Wednesday, 16 July 2014
High and Lonely
The back of one solitary hind can just be seen amid the bracken up on the side of Wimble Holme Hill. It's getting late to calve so maybe she's missing out this year. Also higher up on the part of Totley Moor towards Stony Ridge are the couple, one a hind the other a yearling stag.
They're often to be seen around Blacka. Others that have been regulars are nowhere to be seen. It's possible some are in the more secluded parts of Blacka but more likely they're up on higher ground. This has advantages in the warm summer days when a breeze is easier to find to deter the midges. Bigmoor is the likeliest place to find them.
In addition to the breeze deer prefer remoteness if they can get it so any humans are spotted a long way off. On Blacka that protection is provided by trees into which they will quickly disappear but up on the treeless expanses of Bigmoor first they bark as they find you're as close as 300 metres away then race off over the horizon. Photos need powerful lenses or a lot of work on the computer but it was clear that two calves are in this group as well as an unexpected stag (just out of the picture).

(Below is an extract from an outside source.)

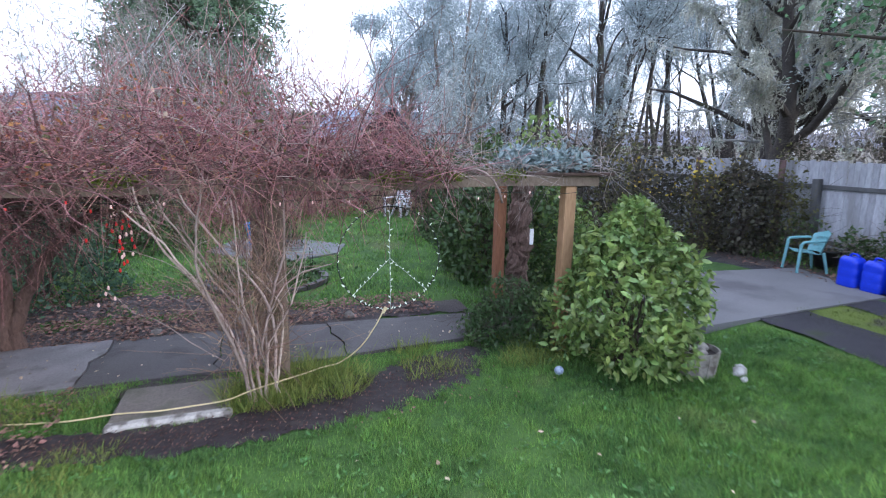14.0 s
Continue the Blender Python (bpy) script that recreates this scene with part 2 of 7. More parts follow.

Once again the question has to be asked why on earth is it necessary to have cattle up here when the deer are already grazing the land? I can see no reason in this. Have they set their minds against a more natural vegetation? In Scotland the conservationists are seeking to reduce the deer population because they want tree regeneration. Here all is incoherent and one has to conclude they do this for the subsidy. I don't believe there is any expertise behind their decisions nor anything to show that the management decisions taken in the past have led to anything that could be called improvement.
It's worth looking at two views both taken this morning, one on Blacka where nature has largely prevailed through accidental but fortuitous deficit of management and the other on Bigmoor where they still want to deny natural regeneration, using conservation grazing.
The place above has been where to find cuckoos, stonechats, linnets, warblers as well as red and roe deer and many other species in the nearby scrub and trees. Fox poo is purple from the bilberries. A heron flew over just after this photo was taken and a kestrel hovered overhead. Yet this is managed as being in unfavourable condition. Below is Bigmoor where the features are so few that a line of fencing becomes of major significance.